Boettger is scheduled to become a restricted free agent, which means the Bills will have a chance to offer him a minimum qualifying offer to retain his rights. Even though we won’t know what that number is for a few more weeks, it’s most likely going to come in at over $2 million.
I can’t see the team paying him that much.
The thought here is they will let Boettger become an unrestricted free agent, then try to re-sign him at a lower rate.
Boettger deserves a ton of praise for grinding his way to becoming a starter, after coming into the league as an undrafted free agent by the Bills in 2018 and spending most of his career on the practice squad or a reserve, at best. In fact, Boettger seemed to really solidify the Bills offensive line once Ford went down, and he replaced him at left guard.
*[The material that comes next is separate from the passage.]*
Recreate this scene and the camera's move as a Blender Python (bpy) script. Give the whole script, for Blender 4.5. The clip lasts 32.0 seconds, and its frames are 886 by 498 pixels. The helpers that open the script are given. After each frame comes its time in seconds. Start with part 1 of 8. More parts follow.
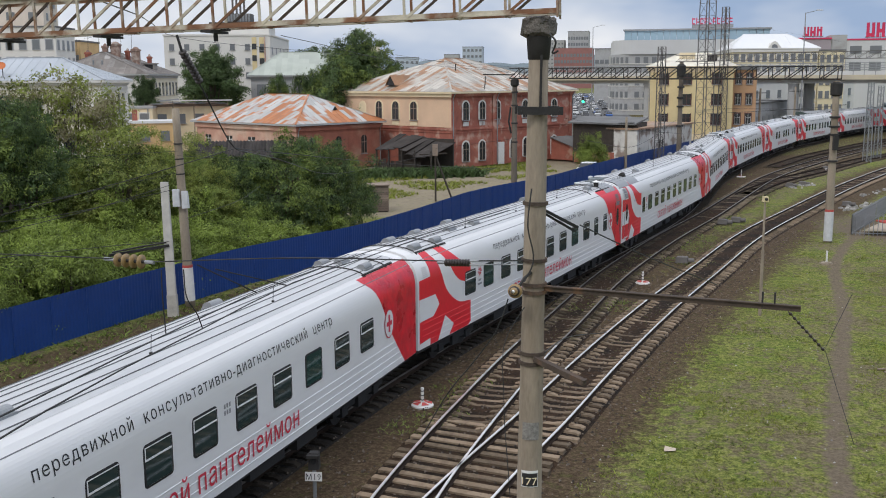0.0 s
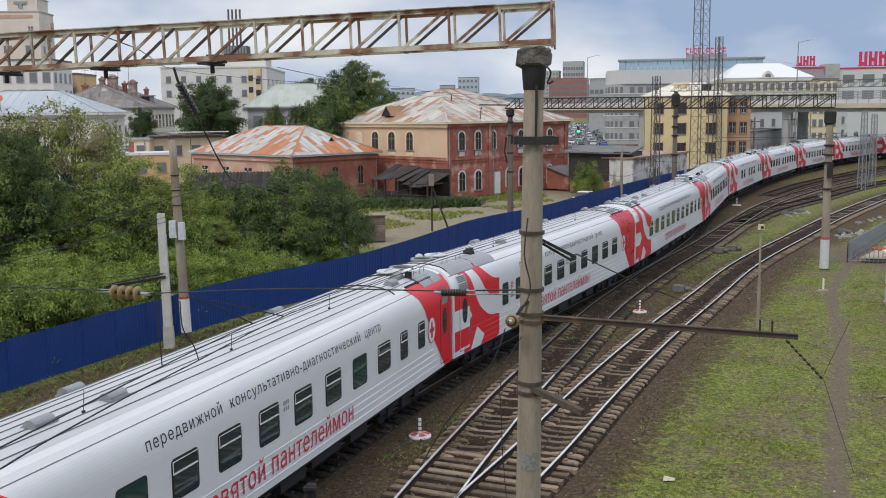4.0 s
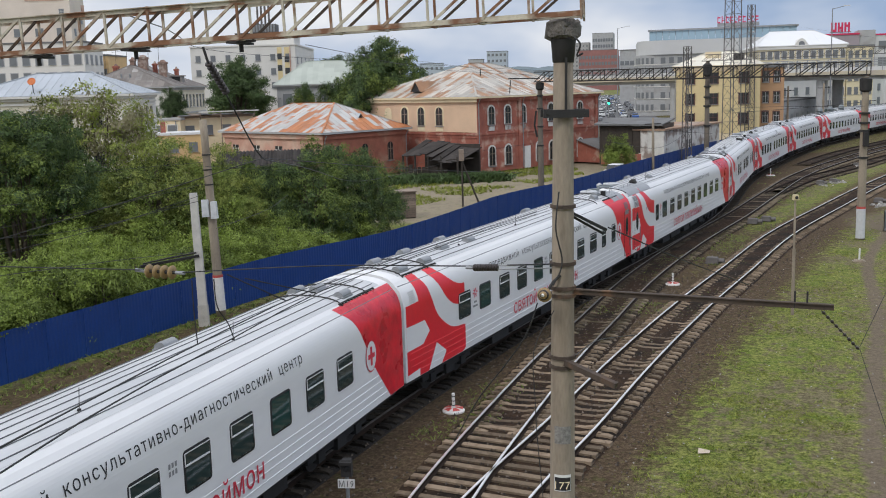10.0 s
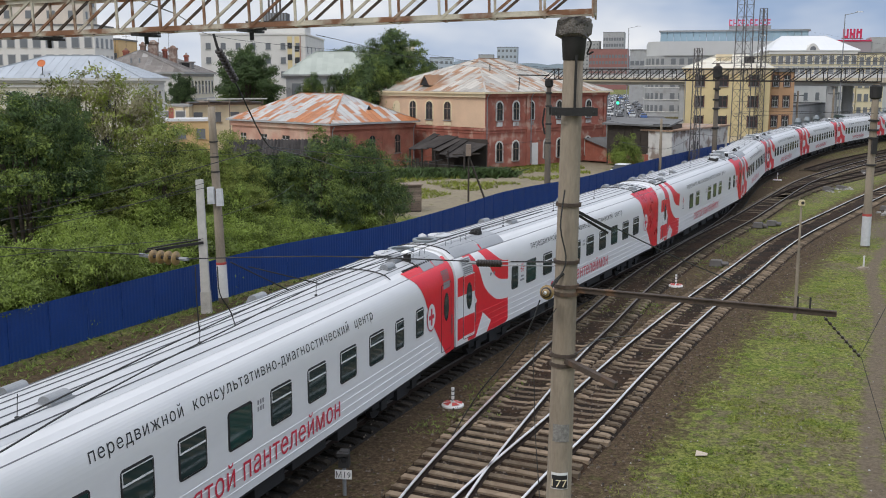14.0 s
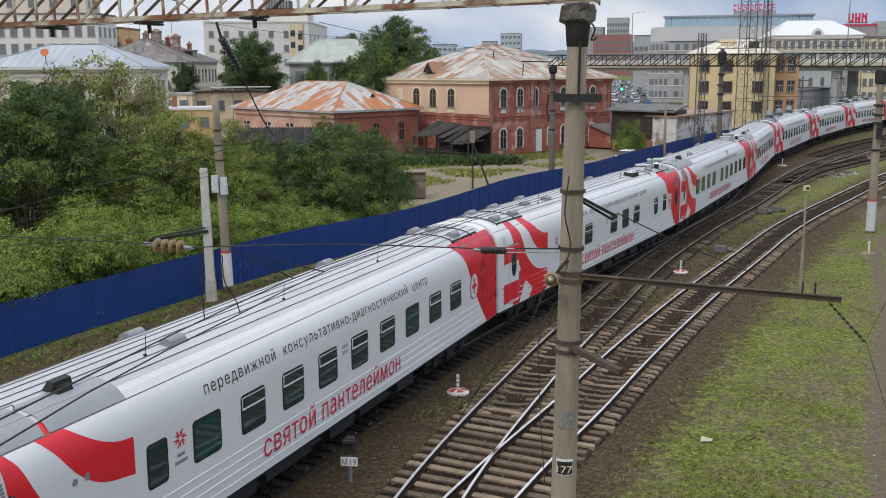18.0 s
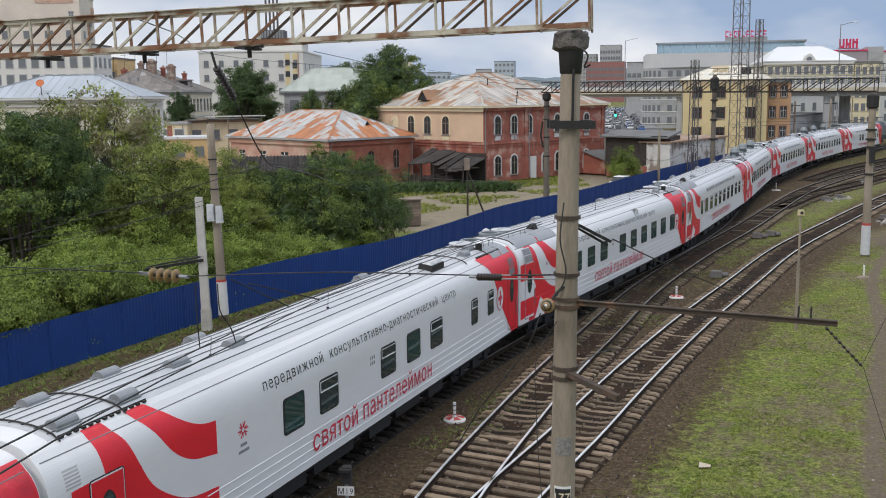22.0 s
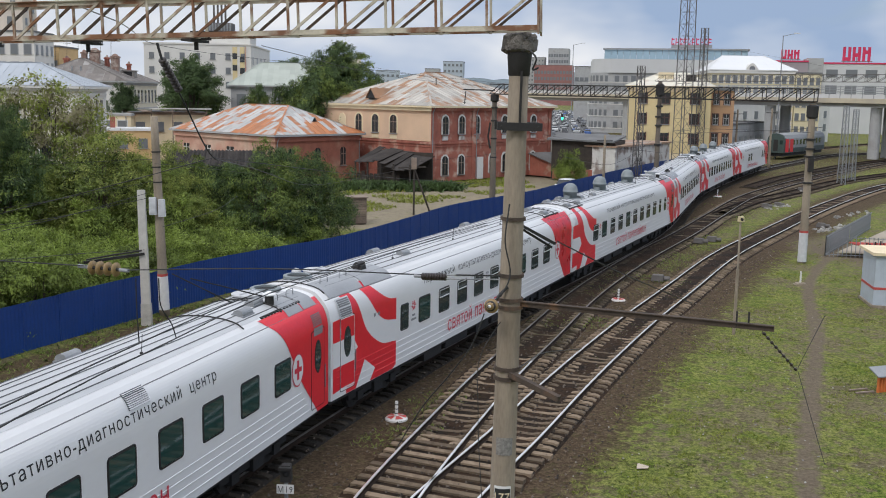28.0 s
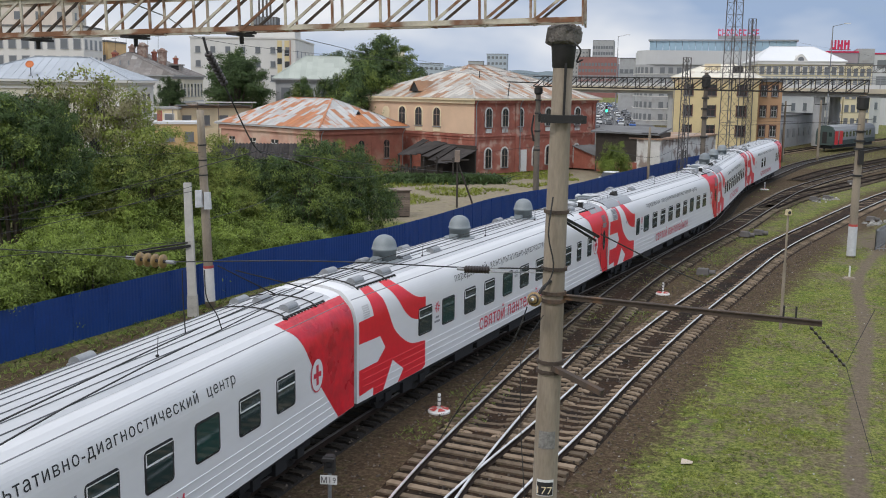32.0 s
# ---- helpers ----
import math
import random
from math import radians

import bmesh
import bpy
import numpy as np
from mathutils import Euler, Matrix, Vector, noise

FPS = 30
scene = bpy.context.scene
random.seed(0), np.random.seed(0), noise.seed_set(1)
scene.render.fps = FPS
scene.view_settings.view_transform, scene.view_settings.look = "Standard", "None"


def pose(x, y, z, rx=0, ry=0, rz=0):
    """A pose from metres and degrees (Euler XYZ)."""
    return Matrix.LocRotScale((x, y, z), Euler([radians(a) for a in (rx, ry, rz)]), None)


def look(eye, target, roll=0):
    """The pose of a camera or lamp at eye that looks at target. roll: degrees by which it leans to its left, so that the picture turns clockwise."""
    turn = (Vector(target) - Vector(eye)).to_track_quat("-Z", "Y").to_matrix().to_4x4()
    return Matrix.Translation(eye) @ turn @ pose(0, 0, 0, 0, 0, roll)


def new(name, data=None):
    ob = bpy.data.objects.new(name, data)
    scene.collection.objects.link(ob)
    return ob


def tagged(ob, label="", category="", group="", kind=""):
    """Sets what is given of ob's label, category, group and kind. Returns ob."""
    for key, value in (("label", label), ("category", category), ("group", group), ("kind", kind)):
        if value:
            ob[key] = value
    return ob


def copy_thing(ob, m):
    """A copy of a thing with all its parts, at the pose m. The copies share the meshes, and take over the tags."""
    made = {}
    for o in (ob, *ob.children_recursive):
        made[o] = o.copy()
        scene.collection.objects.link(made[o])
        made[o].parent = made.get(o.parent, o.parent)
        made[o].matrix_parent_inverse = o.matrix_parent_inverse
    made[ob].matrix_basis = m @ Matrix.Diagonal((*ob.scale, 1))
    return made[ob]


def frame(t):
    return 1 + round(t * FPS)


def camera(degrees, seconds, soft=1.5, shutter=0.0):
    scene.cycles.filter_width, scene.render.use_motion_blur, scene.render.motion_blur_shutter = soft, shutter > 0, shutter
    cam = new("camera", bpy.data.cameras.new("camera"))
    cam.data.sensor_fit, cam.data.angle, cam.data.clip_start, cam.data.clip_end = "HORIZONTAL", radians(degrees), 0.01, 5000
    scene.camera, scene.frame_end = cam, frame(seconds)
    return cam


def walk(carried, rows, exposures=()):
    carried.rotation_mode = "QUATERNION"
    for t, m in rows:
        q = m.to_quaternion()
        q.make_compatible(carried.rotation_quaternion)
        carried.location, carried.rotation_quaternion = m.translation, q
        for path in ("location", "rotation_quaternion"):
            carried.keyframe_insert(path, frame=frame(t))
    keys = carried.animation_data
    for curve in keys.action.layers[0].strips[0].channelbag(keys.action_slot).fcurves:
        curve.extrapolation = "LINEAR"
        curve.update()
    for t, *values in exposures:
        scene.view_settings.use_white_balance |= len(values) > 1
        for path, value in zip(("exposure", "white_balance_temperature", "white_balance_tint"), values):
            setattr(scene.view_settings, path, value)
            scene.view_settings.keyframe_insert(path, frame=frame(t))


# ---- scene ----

He’d be a very nice player to have back, but he’s also not irreplaceable.
Right now, I can’t see the team going out of their way to try and retain Winters or Nsekhe.
Winters was a nice veteran to have on the roster, but when he got his shot to play, he was inconsistent. Plus with the re-signing of Devey, along with other players who have position flexibility, that could be an indication they are going to let him move on. However, he should be cheap to bring back if they choose to for depth and competition purposes.
The exact same can basically be said for Nsekhe, except he is mainly an outside player, not interior. He was strictly used as a backup player in case of injury all season, dressing but not even getting a snap in nine contests, and playing only eight snaps only one time all year. Again, depth and competition are always needed and guys like him are going to be on the roster come training camp, but at this point they may want to look at younger options for both players.